Thinking of you - and be sure to let us know if there is anything we can do.

Anonymous said...

I too am sorry for your family's loss. I wish I could tell you to stop feeling guilty and scared and all of the other emotions you feel but as a mother of a type 1 that would really be me just talking the talk...So I will send you big hugs and tell you no matter what you are never alone in all of this.

Anonymous said...

really, snow is cool, we never get any in england!!!!

www.pumpingitup.blogspot.com

Anonymous said...

Yet tomorrow I'll get up and go to work, and know that some delightful, unexpected twist in the road will put me back on track. Those are my deepest pleasures. What one waits for, will come.
I love this! I also love the idea for a gratitude journal! How often do you put entries into your gratitude journal? I’d love to hear more to try doing something like that for myself. It does always seem to be the unexpected things that both tear us heartbreakingly off track, but can also infuse our hearts with joy at another moment and new occurrence. I’m sorry about your family member. I too come from a family of diabetics. T1 diabetes is pretty rampant in our family, as is T2 diabetes among the older crowd in our family. I don’t know exact numbers but I could probably figure it out if I sat down and counted (I come from a big extended family, catholics on my Mom’s side!). I hope that you will find the peace you need to truly experience your next bump in the road, and I certainly hope that the next bump is a pleasant surprise rather than the alternative.

Kerri. said...

I'm sorry about your family member, MN. You guys are in my thoughts and prayers.

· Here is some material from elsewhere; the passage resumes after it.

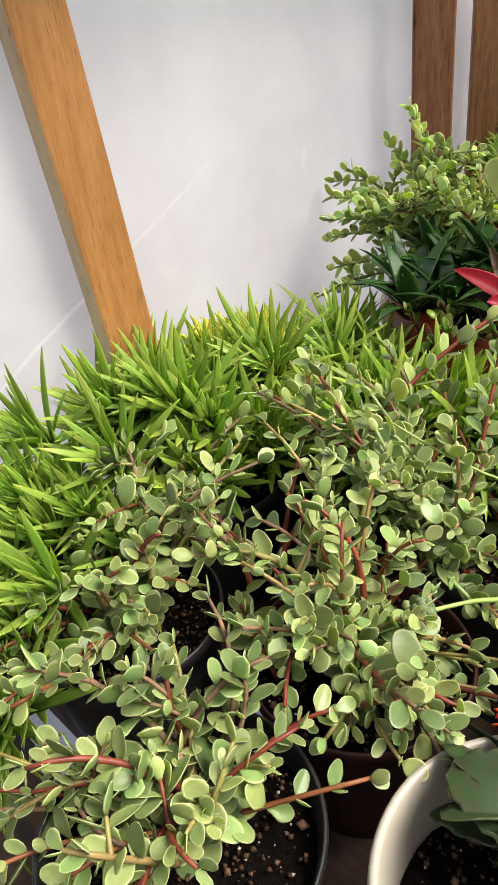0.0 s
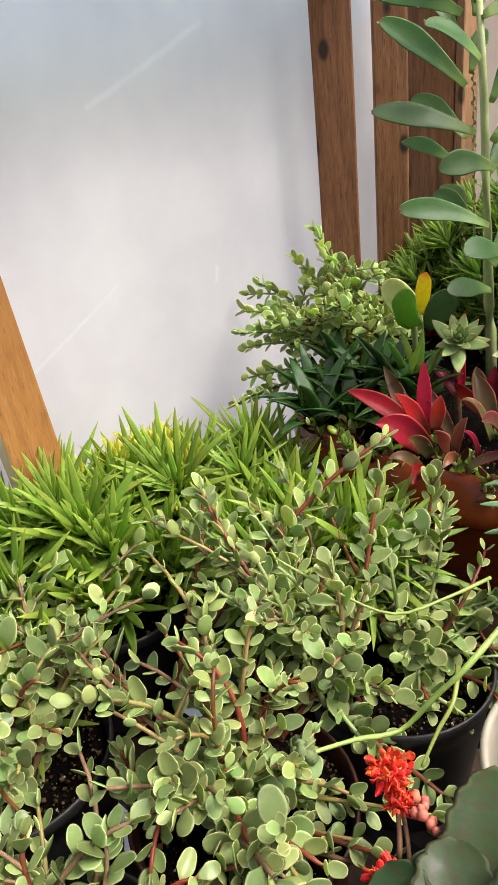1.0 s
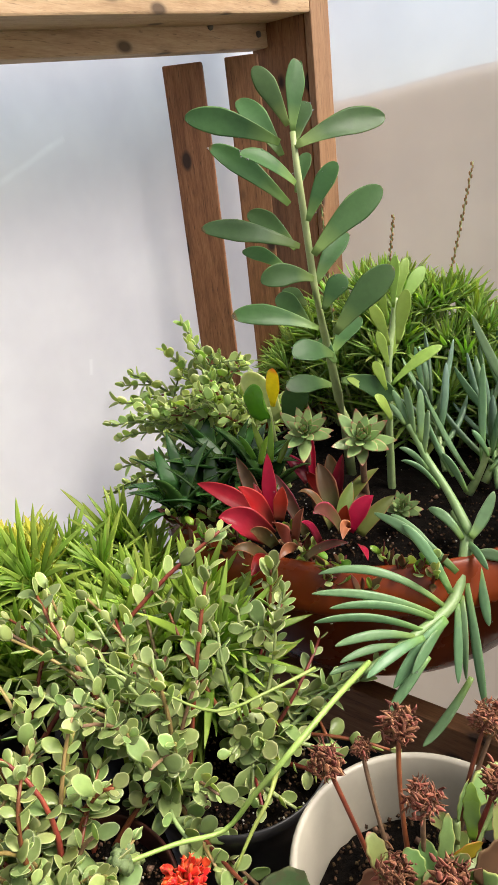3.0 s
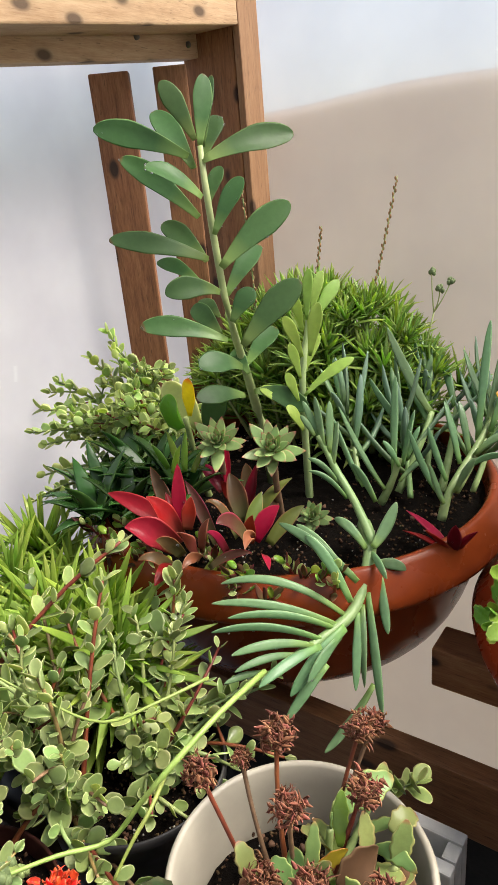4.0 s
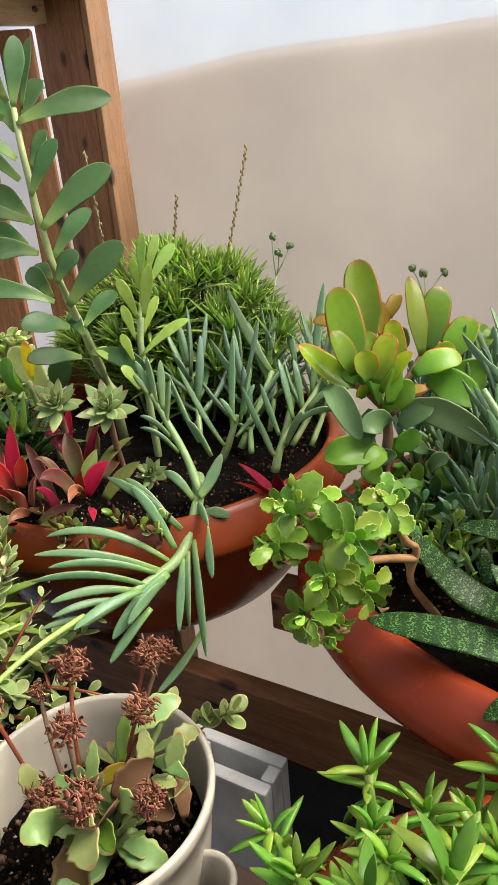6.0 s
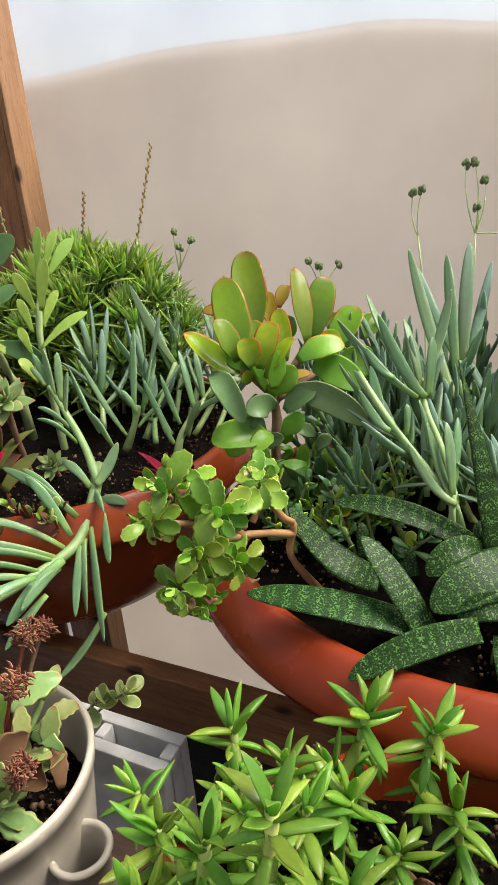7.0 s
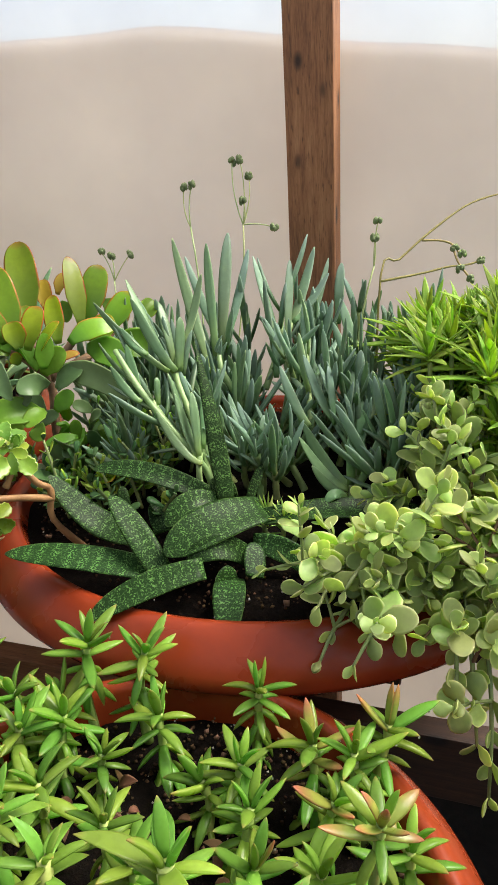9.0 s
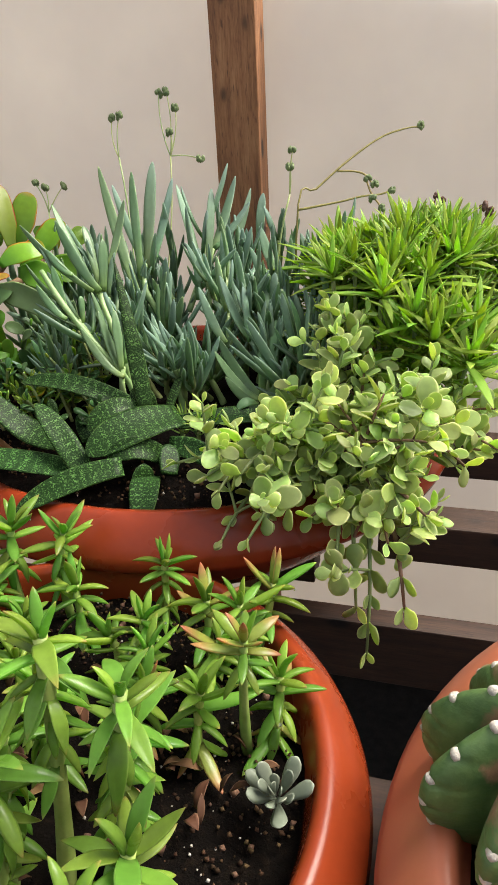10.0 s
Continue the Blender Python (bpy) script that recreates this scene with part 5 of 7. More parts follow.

And a "gratitude journal" sounds like just the thing to pick up and leaf through when you're feeling crummy. It must remind you of what you work so hard to keep.

Anonymous said...

Thanks so much for the support about Sandis! Ya know, I was at the French Meadow Bakery for lunch on Sunday (and gravely disappointed grrr) and I was thinking about you since I know you are in that area. Have an awesome week yourself!

Anonymous said...

French Meadow, I LOVE their bread, but their cafe really ticked me off. First off, it was ridiculous busy. No tables with more than two chairs. Then you have to wait in line to order, which would be fine if you didn't have 8 million people waiting behind you (prompting you to hurry up and order) and a menu that feels a mile long. All the while trying to reign in a 6 and 3 year old in the ensuing chaos. I ordered the vegetable sandwich, and I SWEAR they SOAKED it in olive oil. I had mixed greens with it and the same thing, but soaked in some sort of vinagrette (sp). I had grease lining my face. Bob had a chicken sandwich ( a tad tastier than mine) and the kids shared a grilled cheese. What is more, 3 sandwiches, none all that tasty, only a thimbleful of salsa with the small portion of chips, and it cost almost 35 bucks! Yikes! I was not happy and I was bummed all day that I came all the way up from saint cloud. They even got my sandwich WRONG, they made it on the wrong bread, but had I sent it back, by the time I got my NEW sandwich, bob and the kids would have been done with their meal. Not cool at all. Maybe I'll try it on a weekday when it isn't as busy.